Studio album by Anthony Callea
- Released: 8 November 2013
- Genre: Christmas music;
- Label: ABC Music

Anthony Callea chronology
| Thirty (2013) | This Is Christmas (2013) | Ladies & Gentlemen: The Songs of George Michael (2014) |

= This Is Christmas (Anthony Callea album) =

This Is Christmas is the fourth studio and first Christmas album by Australian recording artist Anthony Callea. It was released on 8 November 2013 by ABC Music. The album mostly consists of Christmas classics such as "Silent Night" and "O Holy Night", but also includes cover versions of recent Christmas pop songs by such as "Don't Save It All for Christmas Day" by Céline Dion and "Note to God" by JoJo.

==Review==
Ben Ryan of Renowned for Sound gave the album 4 of out 5, saying; "If you pick this album up, expect vocal gymnastics, and expect lead-footed vibrato.

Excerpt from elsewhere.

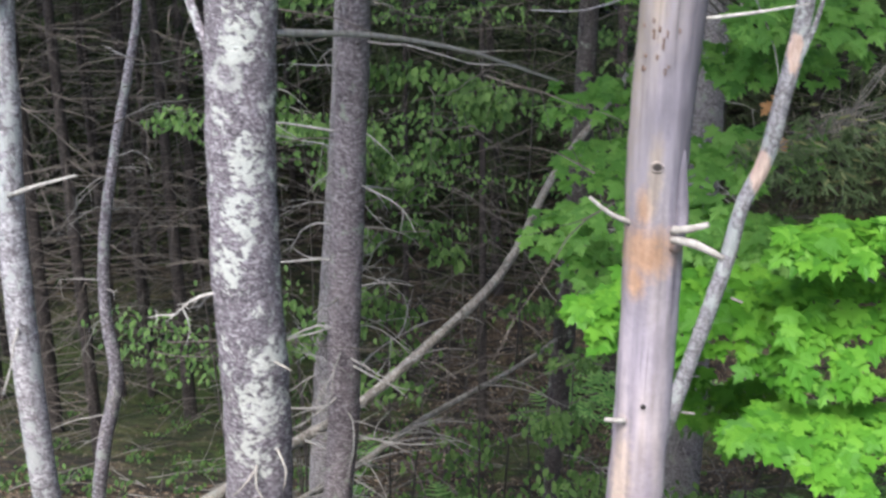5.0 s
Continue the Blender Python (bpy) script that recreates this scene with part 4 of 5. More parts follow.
TIER_UNDER = (6.25, 0.5, [(4.69, 0.3, 0.27), (4.86, 0.26, 0.27), (5.06, 0.1, 0.25), (5.23, 0.12, 0.21), (5.44, 0.2, 0.18)])
TIER_LOW = (5.9, 0.6, [(3.55, 0.28, 0.08), (3.72, 0.2, 0.1), (3.91, 0.11, 0.11), (4.11, 0.07, 0.13), (4.3, 0.07, 0.15), (4.53, 0.22, 0.25), (4.79, 0.38, 0.25)])
TIER_BOTTOM = (5.6, 0.6, [(4.24, 0.13, -0.02), (4.4, 0.0, 0.07), (4.58, -0.12, 0.17), (4.79, -0.24, 0.19), (5.01, -0.21, 0.1), (5.25, -0.05, -0.08)])
SPRAYS_SIDE = [
    (5.77, 6.95, -0.8, 0.53, 0.36), (5.58, 7.05, -0.85, 0.45, 0.42), (5.72, 6.55, -0.78, 0.3, 0.2), (5.98, 6.6, -0.86, 0.28, 0.18), (5.35, 6.5, -0.7, 0.25, 0.2), (6.1, 7.5, -1.01, 0.3, 0.34), (6.25, 8.3, -1.11, 0.2, 0.32)]
TIER_SIDE = (6.3, 0.5, [(5.45, 0.45, 0.51), (5.71, 0.2, 0.61), (5.96, 0.25, 0.64), (6.16, 0.34, 0.65), (6.35, 0.27, 0.5), (6.53, 0.26, 0.32)])
TIER_FOOT = (6.6, 0.5, [(5.24, -0.76, -0.71), (5.48, -0.9, -0.58), (5.7, -1.1, -0.56), (5.95, -1.0, -0.6), (6.12, -1.0, -0.95)])
TIER_EDGE = (7.35, 0.4, [(6.26, -0.66, -0.5), (6.42, -0.88, -0.46), (6.62, -0.86, -0.82)])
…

Callea is obviously an accomplished vocalist, but for the greater part of the record there is just one level he sings at – there is the occasional dynamic variation, but for the most part the tunes are sung with incessant vigour." He added, "The choir is a particularly appealing feature of this record; there is great poignancy inherent in any well-organised raft of young voices, and employing them in a moving piece like 'Ave Maria' almost guarantees some goose bumps".

==Track listing==

| No. | Title | Writer(s) | Length |
|---|---|---|---|
| 1. | "Don't Save It All for Christmas Day" | Peter Zizzo / Ric Wake / Céline Dion | 4:11 |
| 2. | "The First Noel" | traditional | 3:44 |
| 3. | "Christmas (Baby Please Come Home)" | Jeff Barry / Ellie Greenwich / Phil Spector | 2:26 |
| 4. | "Silent Night" | Franz Xaver Gruber / Joseph Mohr / John Freeman Young | 3:26 |
| 5. | "Santa Claus Is Coming to Town" | John Frederick Coots / Haven Gillespie | 2:33 |
| 6. | "Ave Maria" |  | 3:48 |
| 7. | "Do You Hear What I Hear?" | Noël Regney / Gloria Shayne Baker | 3:19 |
| 8. | "Mary, Did You Know?" | Mark Lowry / Buddy Greene | 3:26 |
| 9. | "Have Yourself a Merry Little Christmas" | Hugh Martin / Ralph Blane | 3:03 |
| 10. | "Amazing Grace" | John Newton / traditional | 3:25 |
| 11. | "O Holy Night" | Adolphe Adam | 4:00 |
| 12. | "Note to God" | Diane Warren | 3:49 |

==Charts==
The album debuted at number 60 on the ARIA Chart but peaked at #47.